O Conselho Nacional de Justiça (CNJ) já registrou, somente nos primeiros meses de 2024, um número maior de denúncias de violência contra mulheres praticadas por integrantes do Poder Judiciário que no ano inteiro de 2023. Os casos são de violência processual, ou seja, que teriam ocorrido no curso de processos, durante depoimentos, audiências ou julgamentos, e têm como suspeitos juízes, desembargadores, procuradores, promotores ou funcionários do sistema judiciário.
Até abril, segundo o CNJ, já são 20 casos, contra 13 registros do ano passado, quando um canal exclusivo para esse tipo de denúncia foi criado. Apenas no mês de janeiro, quando tribunais estão de recesso e funcionam em regime de plantão, foram oito queixas. Até o momento, mais da metade das denúncias feitas neste ano já gerou investigações internas, ainda em andamento, com abertura de pedidos de providência ou reclamações disciplinares.
O caso da mulher indagada se seria “sonsa” enquanto realizava uma denúncia de assédios sexual e moral contra o pastor Davi Passamani, no Tribunal de Justiça de Goiás (TJGO), é uma das denúncias em apuração pelo CNJ. Passamani é investigado por assédio e importunação sexual contra frequentadoras de sua igreja.
Na ocasião, o diálogo envolvendo os desembargadores Silvânio Divino de Alvarenga e Jeová Sardinha chegou a classificar questões de assédio, gênero e racismo como “modismo”. No documento que instaurou uma reclamação disciplinar, o corregedor nacional de Justiça, ministro Luis Felipe Salomão, destacou a necessidade de apurar se as falas dos desembargadores violam a Constituição e a Lei Orgânica da Magistratura.

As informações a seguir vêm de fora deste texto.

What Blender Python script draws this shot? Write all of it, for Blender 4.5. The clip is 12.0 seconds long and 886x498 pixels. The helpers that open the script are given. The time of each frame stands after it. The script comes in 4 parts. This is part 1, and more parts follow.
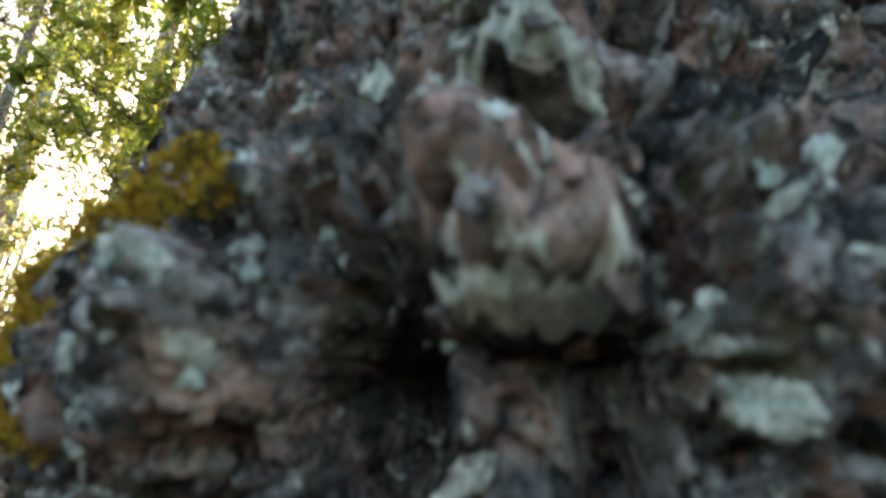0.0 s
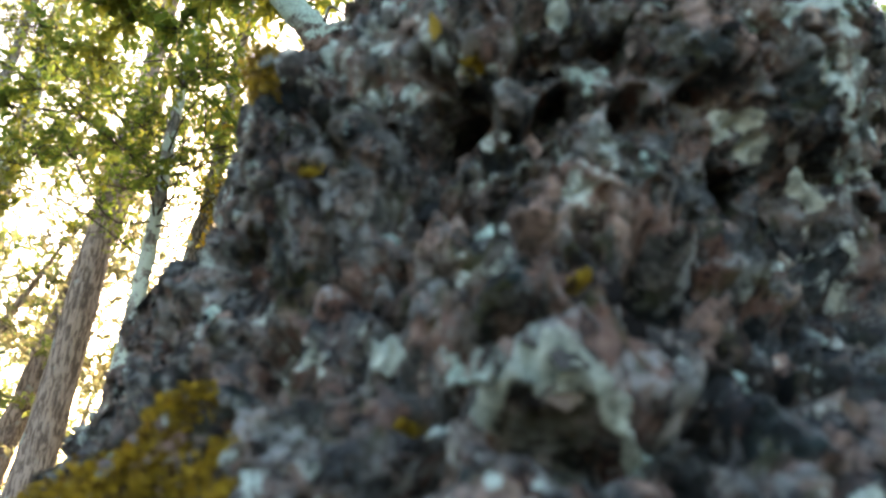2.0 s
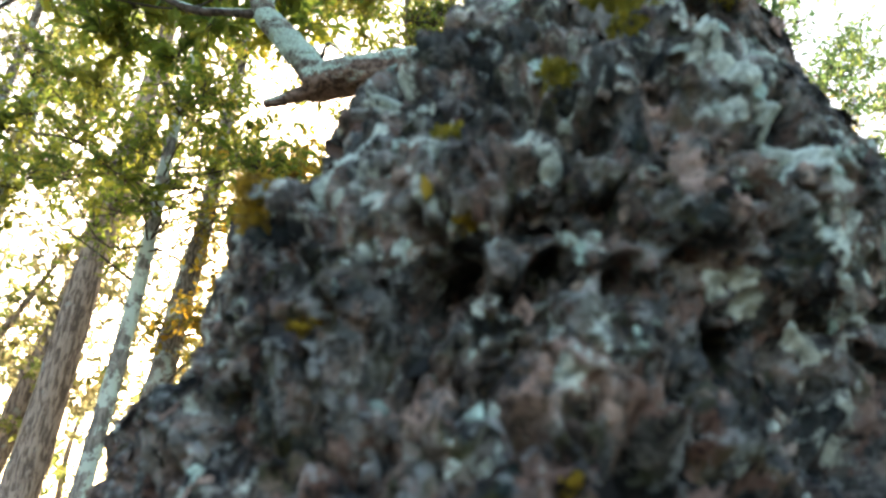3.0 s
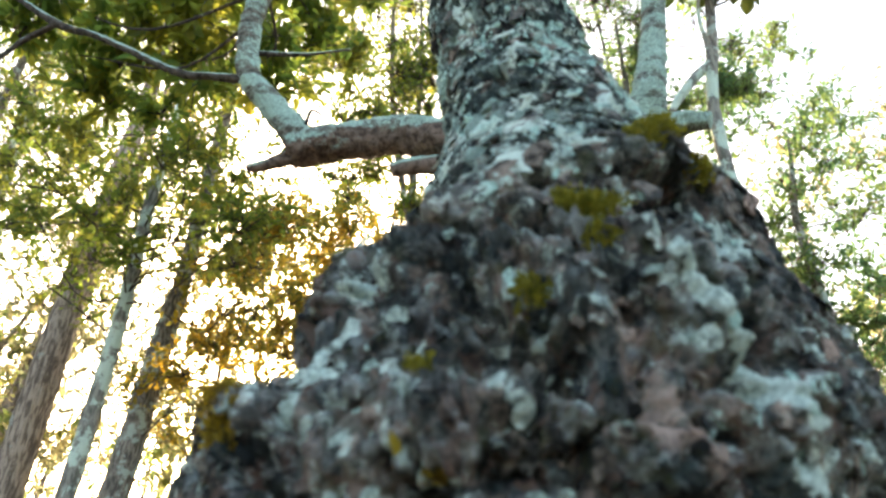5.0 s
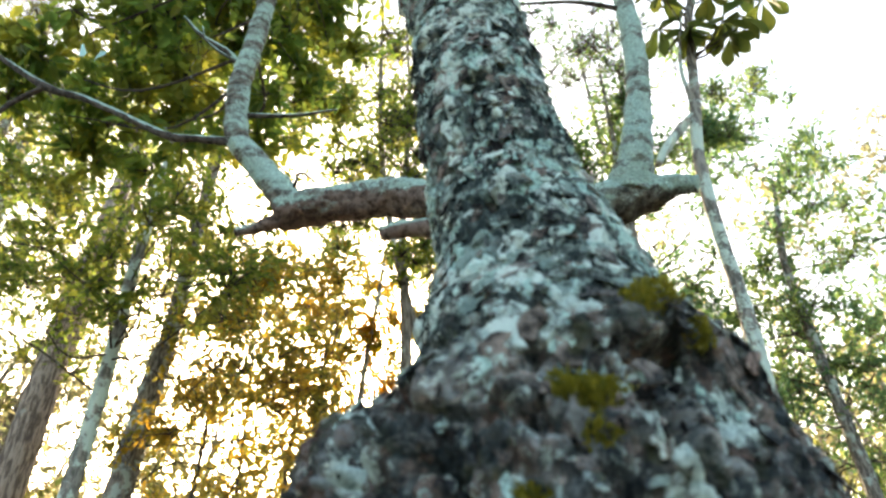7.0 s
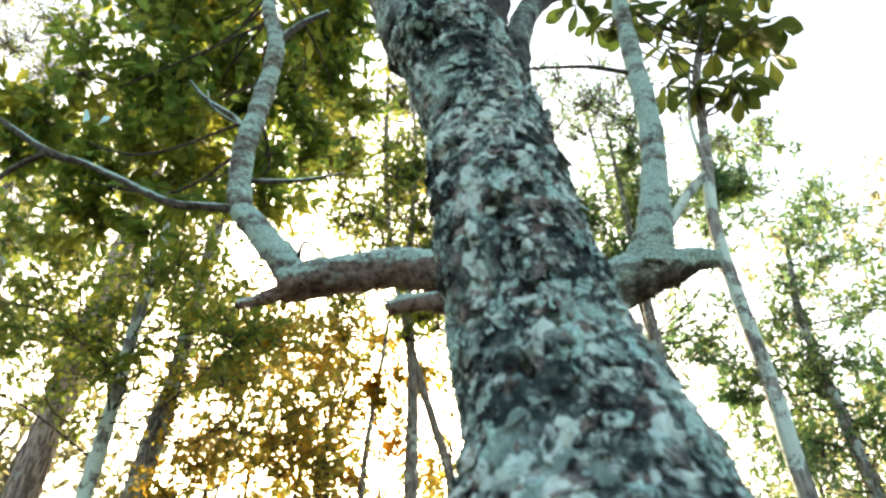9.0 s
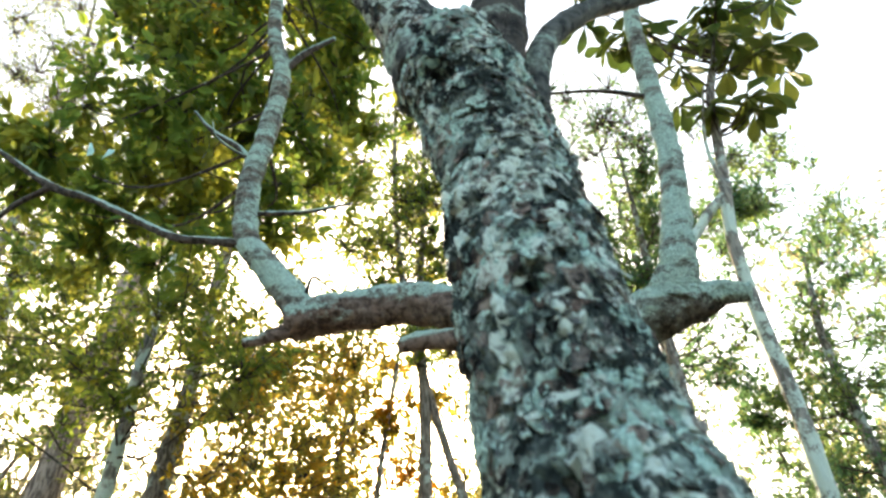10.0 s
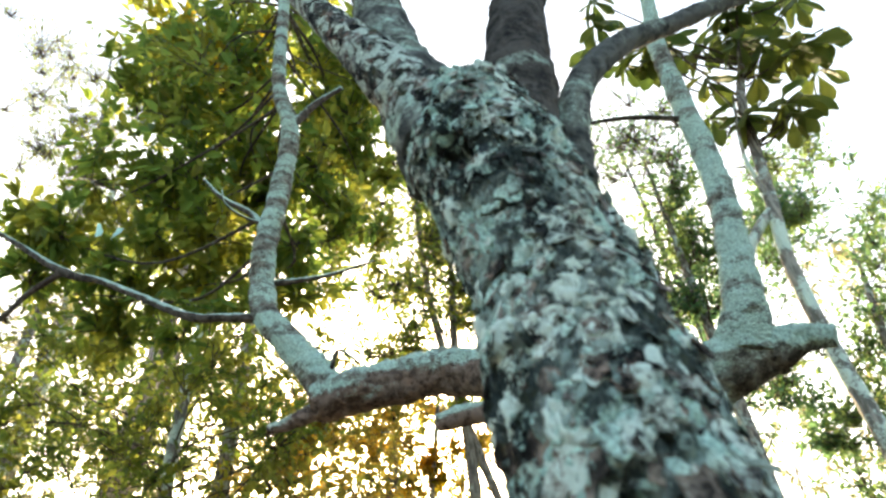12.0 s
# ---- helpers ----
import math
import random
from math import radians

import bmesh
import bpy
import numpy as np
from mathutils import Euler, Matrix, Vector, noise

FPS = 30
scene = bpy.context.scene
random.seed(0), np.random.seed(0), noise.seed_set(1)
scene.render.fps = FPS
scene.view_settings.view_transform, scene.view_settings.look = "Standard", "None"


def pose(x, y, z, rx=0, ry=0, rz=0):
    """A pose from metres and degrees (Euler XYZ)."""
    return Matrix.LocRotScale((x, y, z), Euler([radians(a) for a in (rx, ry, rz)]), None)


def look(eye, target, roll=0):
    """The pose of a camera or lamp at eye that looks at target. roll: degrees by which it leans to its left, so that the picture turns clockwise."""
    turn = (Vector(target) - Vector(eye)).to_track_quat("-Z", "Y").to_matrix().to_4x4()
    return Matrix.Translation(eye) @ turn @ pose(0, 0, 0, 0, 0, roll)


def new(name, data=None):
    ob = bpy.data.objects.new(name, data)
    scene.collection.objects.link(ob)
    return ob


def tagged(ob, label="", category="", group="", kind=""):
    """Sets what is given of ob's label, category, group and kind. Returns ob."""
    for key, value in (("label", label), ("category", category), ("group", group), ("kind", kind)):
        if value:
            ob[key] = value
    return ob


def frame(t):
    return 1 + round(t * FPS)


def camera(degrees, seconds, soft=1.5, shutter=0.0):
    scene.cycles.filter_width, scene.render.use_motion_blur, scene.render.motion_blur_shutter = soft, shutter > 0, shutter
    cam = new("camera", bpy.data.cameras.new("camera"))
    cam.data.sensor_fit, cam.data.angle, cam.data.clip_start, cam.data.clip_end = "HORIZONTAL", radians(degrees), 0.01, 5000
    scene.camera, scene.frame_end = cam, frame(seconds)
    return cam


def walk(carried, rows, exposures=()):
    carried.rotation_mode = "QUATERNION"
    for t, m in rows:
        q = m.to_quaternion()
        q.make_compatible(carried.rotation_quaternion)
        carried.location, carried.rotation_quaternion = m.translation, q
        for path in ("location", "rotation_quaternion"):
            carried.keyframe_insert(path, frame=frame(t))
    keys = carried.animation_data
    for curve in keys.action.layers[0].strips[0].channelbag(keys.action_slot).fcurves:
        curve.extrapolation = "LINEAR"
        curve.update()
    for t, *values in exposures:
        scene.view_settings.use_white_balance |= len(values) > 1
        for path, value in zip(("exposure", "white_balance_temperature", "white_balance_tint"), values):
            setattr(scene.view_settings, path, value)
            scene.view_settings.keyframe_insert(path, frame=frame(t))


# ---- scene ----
cam = camera(68.3, 12.0, soft=2.5, shutter=0.5)
cam.data.dof.use_dof, cam.data.dof.focus_distance, cam.data.dof.aperture_fstop = True, 4.5, 6.6
PATH = [
    (0, (0.057, 0.031, 0.599), (0.04, 1.895, 1.321), -0.2),
    (0.5, (0.058, 0.02, 0.64), (0.068, 1.88, 1.376), -0.5),
    (1, (0.052, 0.012, 0.669), (0.072, 1.859, 1.435), -0.5),
    (1.5, (0.048, 0.004, 0.698), (0.072, 1.849, 1.47), -0.3),
    (2, (0.043, -0.001, 0.729), (0.069, 1.847, 1.493), -0.1),
    (2.5, (0.045, -0.01, 0.77), (0.083, 1.828, 1.559), -0.1),
    (3, (0.045, -0.028, 0.81), (0.087, 1.796, 1.628), 0.3),
    (3.5, (0.045, -0.045, 0.839), (0.1, 1.77, 1.678), 0.1),
    (5.5, (0.052, -0.082, 0.952), (0.151, 1.668, 1.914), -0.2),
    (6, (0.051, -0.092, 0.978), (0.16, 1.644, 1.966), -0.7),
    (6.5, (0.05, -0.099, 1.01), (0.162, 1.622, 2.022), -1.3),
    (7, (0.049, -0.109, 1.036), (0.167, 1.6, 2.068), -1.4),
    (9, (0.033, -0.074, 1.214), (0.135, 1.564, 2.358), -1.5),
    (9.5, (0.024, -0.048, 1.276), (0.114, 1.578, 2.437), -1.7),
    (10, (0.024, -0.023, 1.333), (0.097, 1.583, 2.523), -1.9),
    (10.5, (0.021, 0.012, 1.395), (0.072, 1.607, 2.6), -2.3),
    (11, (0.022, 0.04, 1.449), (0.045, 1.625, 2.668), -3.1),
    (11.5, (0.029, 0.07, 1.524), (0.041, 1.632, 2.774), -4.5),
    (12, (0.036, 0.097, 1.594), (0.026, 1.651, 2.853), -5.5),
]
walk(cam, [(t, look(eye, target, roll)) for t, eye, target, roll in PATH], exposures=[(0.0, 2.90, 7600, 14), (3.5, 2.82, 7600, 10), (7.0, 2.68, 7500, 7), (9.0, 2.62, 7500, 5), (12.0, 2.66, 7500, 5)])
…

O protocolo que prevê o atendimento a vítimas e recebimento de denúncias de violência processual contra a mulher foi oficializado em julho de 2023. O canal que recebe as denúncias garante sigilo às vítimas e acolhimento, além da possibilidade de que elas sejam ouvidas por uma outra juíza, sem a exigência de provas pré-constituídas ou elementos que inviabilizem sua denúncia.
“Ainda não tem dados relevantes no Conselho e nos tribunais. Mas os canais [de denúncia] estão abertos, inclusive nas inspeções que ocorrem nos estados pela Corregedoria Nacional”, afirmou a juíza Renata Gil, ex-presidente da Associação de Magistrados Brasileiros (AMB), supervisora da Política Judiciária Nacional de Enfrentamento à Violência contra as mulheres no Poder Judiciário e conselheira do CNJ.
A Pública apurou que o episódio de Goiás foi tema de conversas em grupos internos de ministras de tribunais superiores, que ficaram extremamente incomodadas e inconformadas. O mesmo ocorreu entre integrantes do CNJ, sobretudo mulheres. “É preocupante ver que magistrados com esse tipo de pensamento estão julgando processos de mulheres vítimas de crimes tão brutais”, defendeu uma conselheira do CNJ que pediu para não ser identificada.
Atualmente, 1,2 milhão de processos envolvendo violência doméstica contra mulheres e feminicídios tramitam na Justiça brasileira, sendo 10 mil deles de feminicídios.